Problem requirements
Nothing but the lines from the one containing "carried.keyframe_insert(path, frame=frame(t))" down to the one containing "# ---- scene", both included, should be echoed, and each exactly as it stands.

═════ Material provided ═════

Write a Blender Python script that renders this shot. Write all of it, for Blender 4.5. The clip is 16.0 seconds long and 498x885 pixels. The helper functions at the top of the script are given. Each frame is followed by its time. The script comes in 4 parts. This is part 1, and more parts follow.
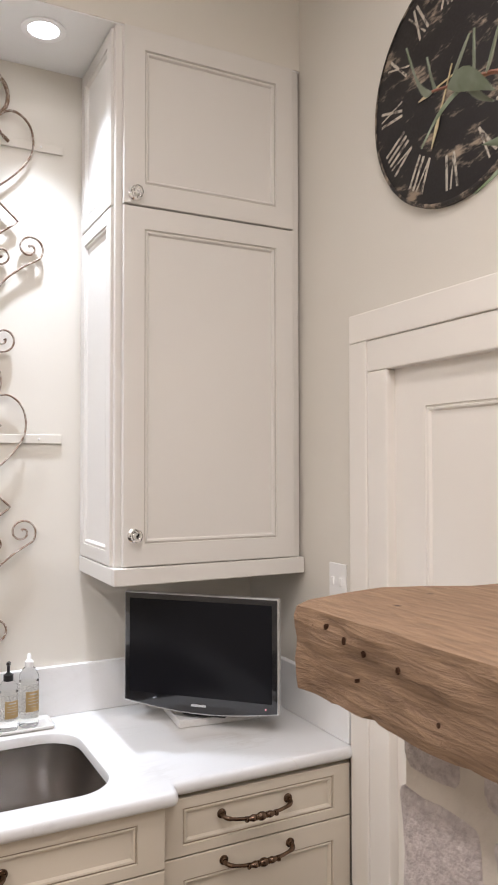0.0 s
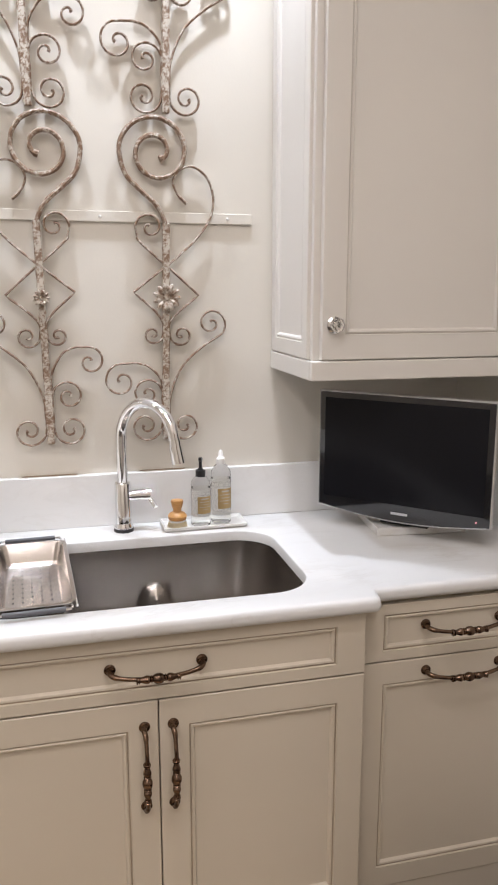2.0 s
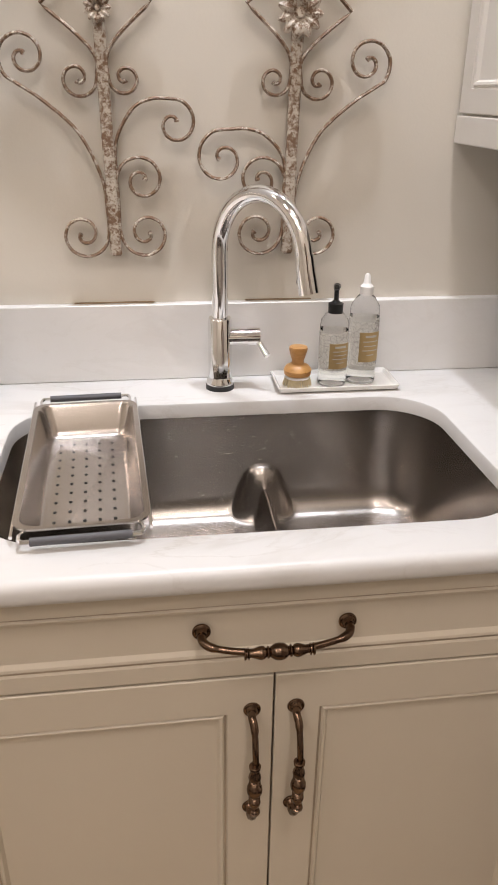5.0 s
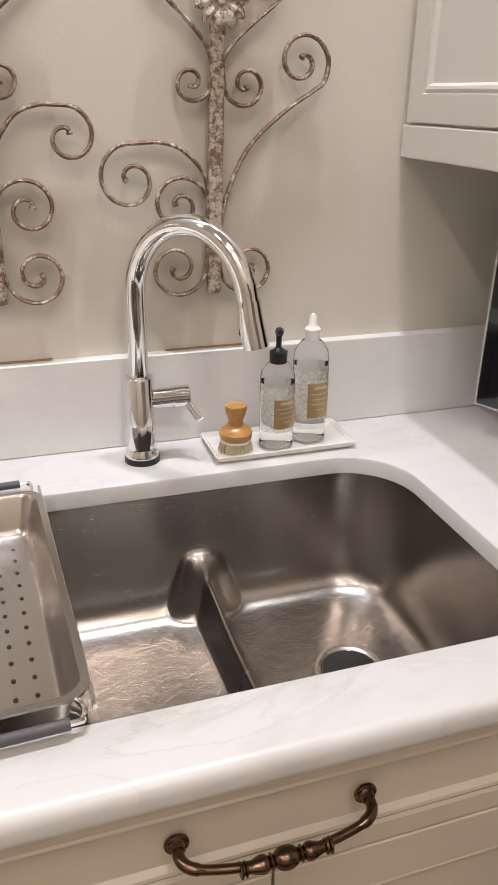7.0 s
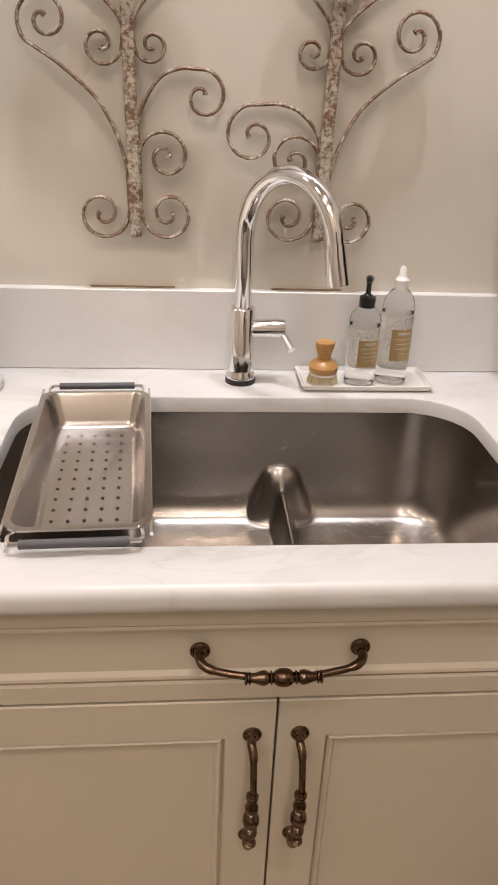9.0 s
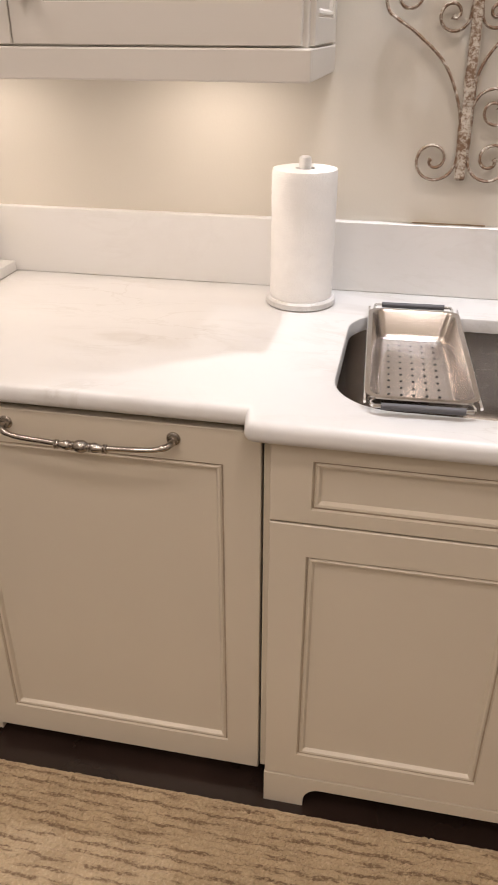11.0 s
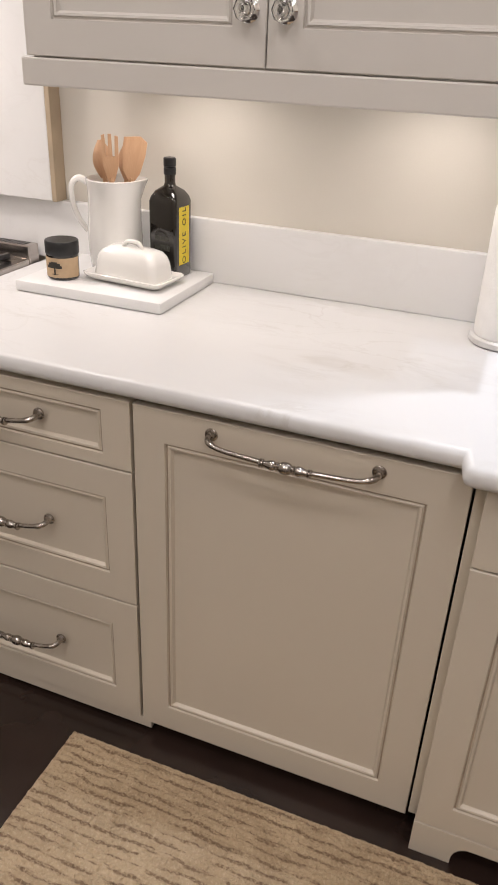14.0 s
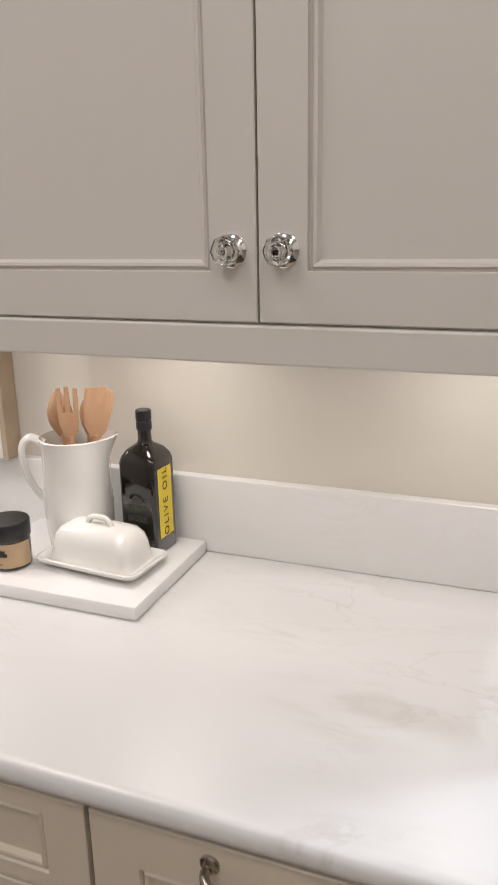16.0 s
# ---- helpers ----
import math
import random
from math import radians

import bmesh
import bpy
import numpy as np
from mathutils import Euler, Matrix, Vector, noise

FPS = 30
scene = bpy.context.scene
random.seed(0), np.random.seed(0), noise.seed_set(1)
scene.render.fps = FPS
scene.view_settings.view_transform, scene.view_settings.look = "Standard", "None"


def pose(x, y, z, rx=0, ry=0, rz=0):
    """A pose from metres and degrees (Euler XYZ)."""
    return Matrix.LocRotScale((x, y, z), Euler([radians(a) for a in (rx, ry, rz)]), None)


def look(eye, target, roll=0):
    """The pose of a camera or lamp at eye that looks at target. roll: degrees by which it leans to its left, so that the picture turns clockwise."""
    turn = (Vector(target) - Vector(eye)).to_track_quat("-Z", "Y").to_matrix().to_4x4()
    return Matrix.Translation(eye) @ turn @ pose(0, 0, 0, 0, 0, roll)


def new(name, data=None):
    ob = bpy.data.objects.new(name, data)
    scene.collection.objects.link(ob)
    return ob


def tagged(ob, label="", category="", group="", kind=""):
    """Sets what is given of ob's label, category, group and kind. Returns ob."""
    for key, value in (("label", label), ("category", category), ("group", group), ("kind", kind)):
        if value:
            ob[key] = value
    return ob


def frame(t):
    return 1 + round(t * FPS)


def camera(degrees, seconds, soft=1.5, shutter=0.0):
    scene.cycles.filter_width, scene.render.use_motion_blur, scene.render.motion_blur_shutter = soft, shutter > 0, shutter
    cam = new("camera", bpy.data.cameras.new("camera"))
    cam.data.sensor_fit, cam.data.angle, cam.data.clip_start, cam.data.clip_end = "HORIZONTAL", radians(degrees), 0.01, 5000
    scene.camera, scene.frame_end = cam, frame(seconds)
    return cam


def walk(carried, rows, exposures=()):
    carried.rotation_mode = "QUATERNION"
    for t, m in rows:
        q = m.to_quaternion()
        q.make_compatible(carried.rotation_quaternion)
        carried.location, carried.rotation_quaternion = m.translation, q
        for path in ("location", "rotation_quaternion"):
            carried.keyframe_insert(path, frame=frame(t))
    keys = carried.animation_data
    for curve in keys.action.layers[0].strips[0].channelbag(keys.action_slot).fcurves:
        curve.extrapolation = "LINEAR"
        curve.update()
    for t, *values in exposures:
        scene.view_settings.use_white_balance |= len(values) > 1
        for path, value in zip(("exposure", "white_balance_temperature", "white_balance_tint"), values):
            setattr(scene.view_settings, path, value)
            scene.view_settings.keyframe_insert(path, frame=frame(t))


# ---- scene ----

═════
═════ Material provided ═════

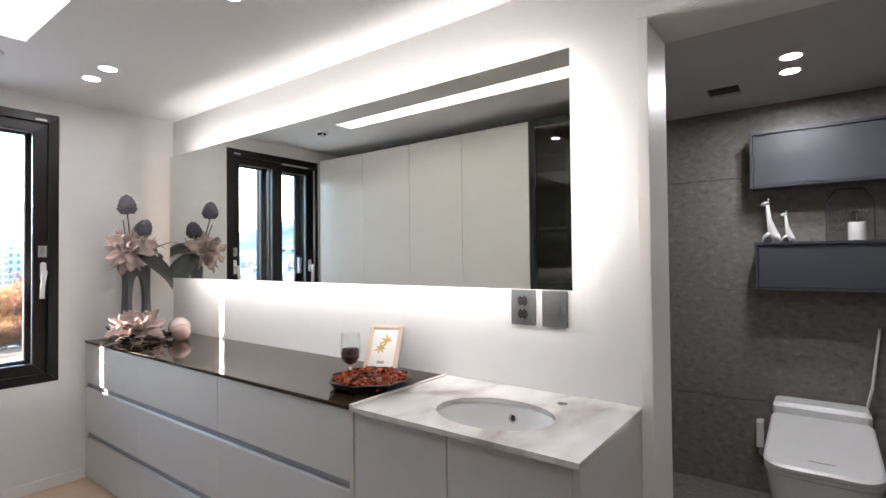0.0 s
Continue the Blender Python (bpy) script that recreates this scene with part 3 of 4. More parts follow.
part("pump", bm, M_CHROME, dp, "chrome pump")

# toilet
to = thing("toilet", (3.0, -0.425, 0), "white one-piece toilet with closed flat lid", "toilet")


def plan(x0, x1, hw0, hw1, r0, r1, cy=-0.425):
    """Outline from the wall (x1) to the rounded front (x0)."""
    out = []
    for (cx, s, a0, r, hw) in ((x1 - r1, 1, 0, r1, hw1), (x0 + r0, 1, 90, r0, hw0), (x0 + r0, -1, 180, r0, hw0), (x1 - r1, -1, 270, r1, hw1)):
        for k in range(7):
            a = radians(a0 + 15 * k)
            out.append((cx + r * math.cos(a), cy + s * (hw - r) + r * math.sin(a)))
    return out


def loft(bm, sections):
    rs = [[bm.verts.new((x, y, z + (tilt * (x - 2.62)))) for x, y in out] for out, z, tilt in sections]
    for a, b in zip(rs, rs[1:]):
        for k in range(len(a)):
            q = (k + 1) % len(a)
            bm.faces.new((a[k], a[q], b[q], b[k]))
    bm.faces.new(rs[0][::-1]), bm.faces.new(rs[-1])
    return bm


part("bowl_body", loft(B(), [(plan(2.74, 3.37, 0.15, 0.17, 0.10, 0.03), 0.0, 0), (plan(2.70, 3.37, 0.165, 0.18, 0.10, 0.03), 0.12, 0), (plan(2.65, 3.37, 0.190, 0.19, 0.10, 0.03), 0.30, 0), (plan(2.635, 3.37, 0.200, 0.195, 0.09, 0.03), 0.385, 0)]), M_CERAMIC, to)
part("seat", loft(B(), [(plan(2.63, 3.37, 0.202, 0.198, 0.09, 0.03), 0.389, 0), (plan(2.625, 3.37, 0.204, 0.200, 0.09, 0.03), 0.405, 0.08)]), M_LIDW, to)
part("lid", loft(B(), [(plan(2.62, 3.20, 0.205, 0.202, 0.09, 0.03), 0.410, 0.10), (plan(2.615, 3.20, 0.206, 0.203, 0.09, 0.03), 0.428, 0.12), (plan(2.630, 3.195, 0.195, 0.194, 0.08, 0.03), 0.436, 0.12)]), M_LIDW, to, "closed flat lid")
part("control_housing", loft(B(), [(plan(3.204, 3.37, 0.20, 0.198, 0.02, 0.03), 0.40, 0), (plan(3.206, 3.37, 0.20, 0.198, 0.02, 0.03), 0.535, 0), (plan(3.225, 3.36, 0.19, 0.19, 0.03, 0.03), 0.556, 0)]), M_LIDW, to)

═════

Exercise output
            carried.keyframe_insert(path, frame=frame(t))
    keys = carried.animation_data
    for curve in keys.action.layers[0].strips[0].channelbag(keys.action_slot).fcurves:
        curve.extrapolation = "LINEAR"
        curve.update()
    for t, *values in exposures:
        scene.view_settings.use_white_balance |= len(values) > 1
        for path, value in zip(("exposure", "white_balance_temperature", "white_balance_tint"), values):
            setattr(scene.view_settings, path, value)
            scene.view_settings.keyframe_insert(path, frame=frame(t))


# ---- scene ----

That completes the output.